▶ _Problem statement_:
Below is a listing to transcribe in full and exactly; keep the pictures out.

▶ _Supplied information_:
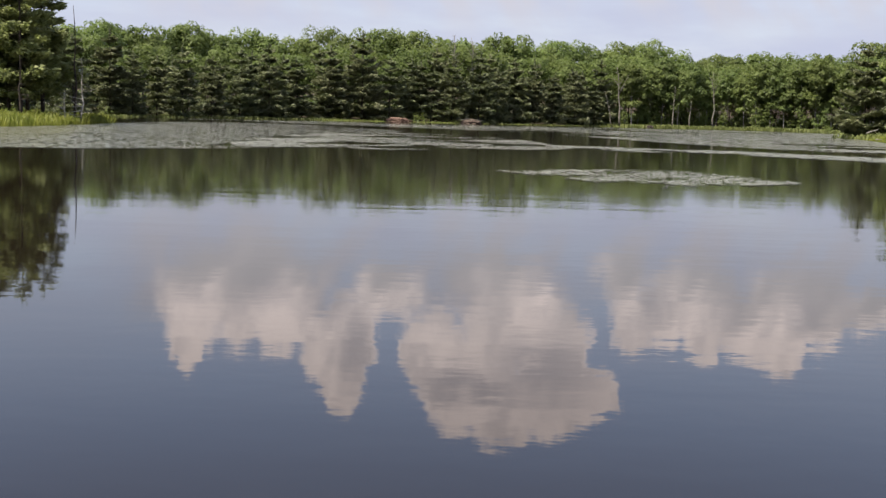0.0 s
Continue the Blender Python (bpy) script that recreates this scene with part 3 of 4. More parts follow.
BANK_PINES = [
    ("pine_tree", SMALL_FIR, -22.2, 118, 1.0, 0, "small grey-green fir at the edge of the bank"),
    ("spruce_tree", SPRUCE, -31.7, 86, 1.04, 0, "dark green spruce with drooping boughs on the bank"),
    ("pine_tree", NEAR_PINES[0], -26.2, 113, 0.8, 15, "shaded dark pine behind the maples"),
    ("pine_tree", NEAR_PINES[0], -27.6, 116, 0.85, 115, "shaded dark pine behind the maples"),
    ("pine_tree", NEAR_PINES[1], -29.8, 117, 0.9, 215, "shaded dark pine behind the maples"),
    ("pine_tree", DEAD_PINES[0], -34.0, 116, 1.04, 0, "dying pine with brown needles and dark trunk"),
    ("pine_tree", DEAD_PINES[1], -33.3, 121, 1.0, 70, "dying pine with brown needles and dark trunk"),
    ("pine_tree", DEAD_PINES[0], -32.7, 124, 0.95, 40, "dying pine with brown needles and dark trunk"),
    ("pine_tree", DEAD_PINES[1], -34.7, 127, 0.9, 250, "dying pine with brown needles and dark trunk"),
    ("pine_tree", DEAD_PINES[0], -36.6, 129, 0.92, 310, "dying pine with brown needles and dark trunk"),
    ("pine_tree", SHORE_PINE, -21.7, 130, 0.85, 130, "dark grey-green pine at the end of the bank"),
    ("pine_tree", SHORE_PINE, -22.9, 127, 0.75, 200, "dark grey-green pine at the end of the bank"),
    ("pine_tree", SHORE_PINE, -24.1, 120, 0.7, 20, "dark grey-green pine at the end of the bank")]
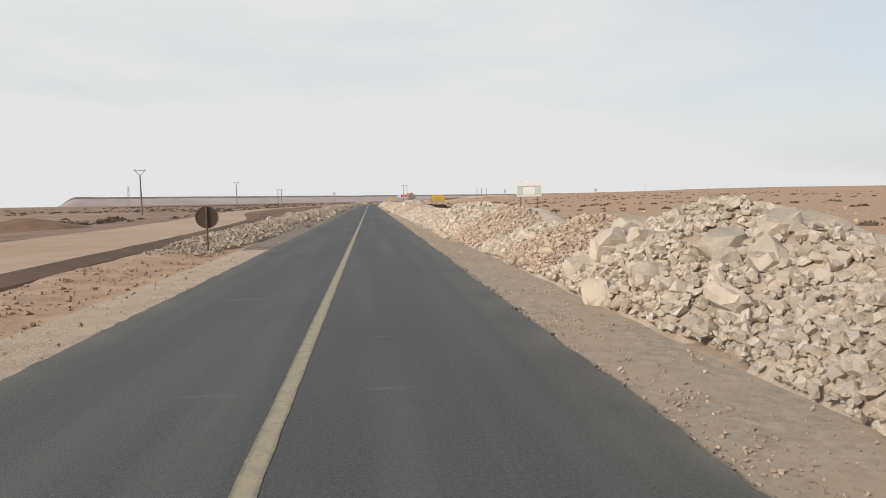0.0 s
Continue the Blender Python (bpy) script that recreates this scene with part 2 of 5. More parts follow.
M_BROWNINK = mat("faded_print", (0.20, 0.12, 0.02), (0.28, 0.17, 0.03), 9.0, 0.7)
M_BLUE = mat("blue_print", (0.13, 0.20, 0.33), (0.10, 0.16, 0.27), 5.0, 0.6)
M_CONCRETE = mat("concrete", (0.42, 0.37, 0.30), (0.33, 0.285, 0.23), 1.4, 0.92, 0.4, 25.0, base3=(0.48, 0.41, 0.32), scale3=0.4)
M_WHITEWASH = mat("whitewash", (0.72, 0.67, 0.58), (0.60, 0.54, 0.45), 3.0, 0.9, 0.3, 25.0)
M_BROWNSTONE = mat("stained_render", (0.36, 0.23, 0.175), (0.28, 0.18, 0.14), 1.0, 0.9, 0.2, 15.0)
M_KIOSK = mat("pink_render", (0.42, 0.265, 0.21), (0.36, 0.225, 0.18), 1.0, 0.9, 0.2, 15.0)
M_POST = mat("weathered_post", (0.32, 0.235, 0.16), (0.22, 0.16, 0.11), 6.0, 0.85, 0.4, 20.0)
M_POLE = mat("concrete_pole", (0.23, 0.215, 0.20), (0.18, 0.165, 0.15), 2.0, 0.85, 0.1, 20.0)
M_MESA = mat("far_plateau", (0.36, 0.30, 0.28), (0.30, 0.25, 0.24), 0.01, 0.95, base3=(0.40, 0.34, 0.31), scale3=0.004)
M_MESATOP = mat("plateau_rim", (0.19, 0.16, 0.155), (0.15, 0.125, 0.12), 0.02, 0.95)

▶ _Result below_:
0.0 s
Continue the Blender Python (bpy) script that recreates this scene with part 3 of 4. More parts follow.
BANK_PINES = [
    ("pine_tree", SMALL_FIR, -22.2, 118, 1.0, 0, "small grey-green fir at the edge of the bank"),
    ("spruce_tree", SPRUCE, -31.7, 86, 1.04, 0, "dark green spruce with drooping boughs on the bank"),
    ("pine_tree", NEAR_PINES[0], -26.2, 113, 0.8, 15, "shaded dark pine behind the maples"),
    ("pine_tree", NEAR_PINES[0], -27.6, 116, 0.85, 115, "shaded dark pine behind the maples"),
    ("pine_tree", NEAR_PINES[1], -29.8, 117, 0.9, 215, "shaded dark pine behind the maples"),
    ("pine_tree", DEAD_PINES[0], -34.0, 116, 1.04, 0, "dying pine with brown needles and dark trunk"),
    ("pine_tree", DEAD_PINES[1], -33.3, 121, 1.0, 70, "dying pine with brown needles and dark trunk"),
    ("pine_tree", DEAD_PINES[0], -32.7, 124, 0.95, 40, "dying pine with brown needles and dark trunk"),
    ("pine_tree", DEAD_PINES[1], -34.7, 127, 0.9, 250, "dying pine with brown needles and dark trunk"),
    ("pine_tree", DEAD_PINES[0], -36.6, 129, 0.92, 310, "dying pine with brown needles and dark trunk"),
    ("pine_tree", SHORE_PINE, -21.7, 130, 0.85, 130, "dark grey-green pine at the end of the bank"),
    ("pine_tree", SHORE_PINE, -22.9, 127, 0.75, 200, "dark grey-green pine at the end of the bank"),
    ("pine_tree", SHORE_PINE, -24.1, 120, 0.7, 20, "dark grey-green pine at the end of the bank")]
0.0 s
Continue the Blender Python (bpy) script that recreates this scene with part 2 of 5. More parts follow.
M_BROWNINK = mat("faded_print", (0.20, 0.12, 0.02), (0.28, 0.17, 0.03), 9.0, 0.7)
M_BLUE = mat("blue_print", (0.13, 0.20, 0.33), (0.10, 0.16, 0.27), 5.0, 0.6)
M_CONCRETE = mat("concrete", (0.42, 0.37, 0.30), (0.33, 0.285, 0.23), 1.4, 0.92, 0.4, 25.0, base3=(0.48, 0.41, 0.32), scale3=0.4)
M_WHITEWASH = mat("whitewash", (0.72, 0.67, 0.58), (0.60, 0.54, 0.45), 3.0, 0.9, 0.3, 25.0)
M_BROWNSTONE = mat("stained_render", (0.36, 0.23, 0.175), (0.28, 0.18, 0.14), 1.0, 0.9, 0.2, 15.0)
M_KIOSK = mat("pink_render", (0.42, 0.265, 0.21), (0.36, 0.225, 0.18), 1.0, 0.9, 0.2, 15.0)
M_POST = mat("weathered_post", (0.32, 0.235, 0.16), (0.22, 0.16, 0.11), 6.0, 0.85, 0.4, 20.0)
M_POLE = mat("concrete_pole", (0.23, 0.215, 0.20), (0.18, 0.165, 0.15), 2.0, 0.85, 0.1, 20.0)
M_MESA = mat("far_plateau", (0.36, 0.30, 0.28), (0.30, 0.25, 0.24), 0.01, 0.95, base3=(0.40, 0.34, 0.31), scale3=0.004)
M_MESATOP = mat("plateau_rim", (0.19, 0.16, 0.155), (0.15, 0.125, 0.12), 0.02, 0.95)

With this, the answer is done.